Given request: Can you transcribe the data exactly? Leave the pictures out.

* start Given data *

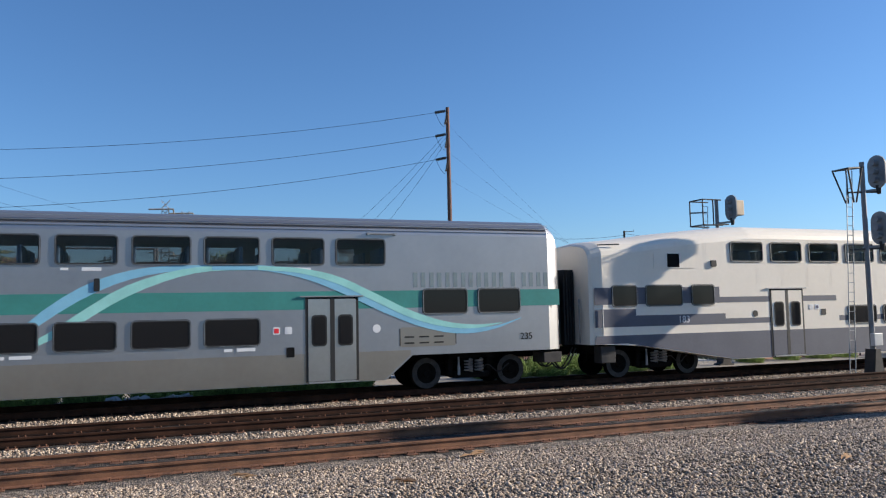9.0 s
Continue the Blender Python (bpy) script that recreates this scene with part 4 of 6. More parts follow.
def bombardier(number, worn):
    L = ROTEM_L
    body_mat = DIRTYWHITE if worn else COACHWHITE
    stripe = WORNNAVY if worn else FADEDNAVY
    root = thing("passenger_coach", "weathered white bilevel coach with peeling slate blue stripes" if worn else "white bilevel coach with stepped slate blue stripes", "train car", 0, TRACK_Y, 0, group="train")
    st = []
    for x in [0, 0.1, 0.4, 1.6, 3.0, 4.2, 5.2, 6.0, L - 6.0, L - 5.2, L - 4.2, L - 3.0, L - 1.6, L - 0.4, L - 0.1, L]:
        e = min(x, L - x)
        zt = 4.17 + 0.59 * min(1, max(0, (e - 1.0) / 5.0)) ** 0.75
        zb = 1.05 if e < 1.2 else 1.05 - 0.62 * min(1, (e - 1.2) / 4.0)
        k = (1 - min(1, e / 0.4)) ** 2
        st.append(side_section(x, zb, zt - 0.12 * k, 0.5, SIDE - 0.12 * k))
    ups = [5.85 + 1.64 * i for i in range(9)]
    upper_deck(root, ups, 3.5, 4.16, 2.78)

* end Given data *

Reply to the exercise:
9.0 s
Continue the Blender Python (bpy) script that recreates this scene with part 4 of 6. More parts follow.
def bombardier(number, worn):
    L = ROTEM_L
    body_mat = DIRTYWHITE if worn else COACHWHITE
    stripe = WORNNAVY if worn else FADEDNAVY
    root = thing("passenger_coach", "weathered white bilevel coach with peeling slate blue stripes" if worn else "white bilevel coach with stepped slate blue stripes", "train car", 0, TRACK_Y, 0, group="train")
    st = []
    for x in [0, 0.1, 0.4, 1.6, 3.0, 4.2, 5.2, 6.0, L - 6.0, L - 5.2, L - 4.2, L - 3.0, L - 1.6, L - 0.4, L - 0.1, L]:
        e = min(x, L - x)
        zt = 4.17 + 0.59 * min(1, max(0, (e - 1.0) / 5.0)) ** 0.75
        zb = 1.05 if e < 1.2 else 1.05 - 0.62 * min(1, (e - 1.2) / 4.0)
        k = (1 - min(1, e / 0.4)) ** 2
        st.append(side_section(x, zb, zt - 0.12 * k, 0.5, SIDE - 0.12 * k))
    ups = [5.85 + 1.64 * i for i in range(9)]
    upper_deck(root, ups, 3.5, 4.16, 2.78)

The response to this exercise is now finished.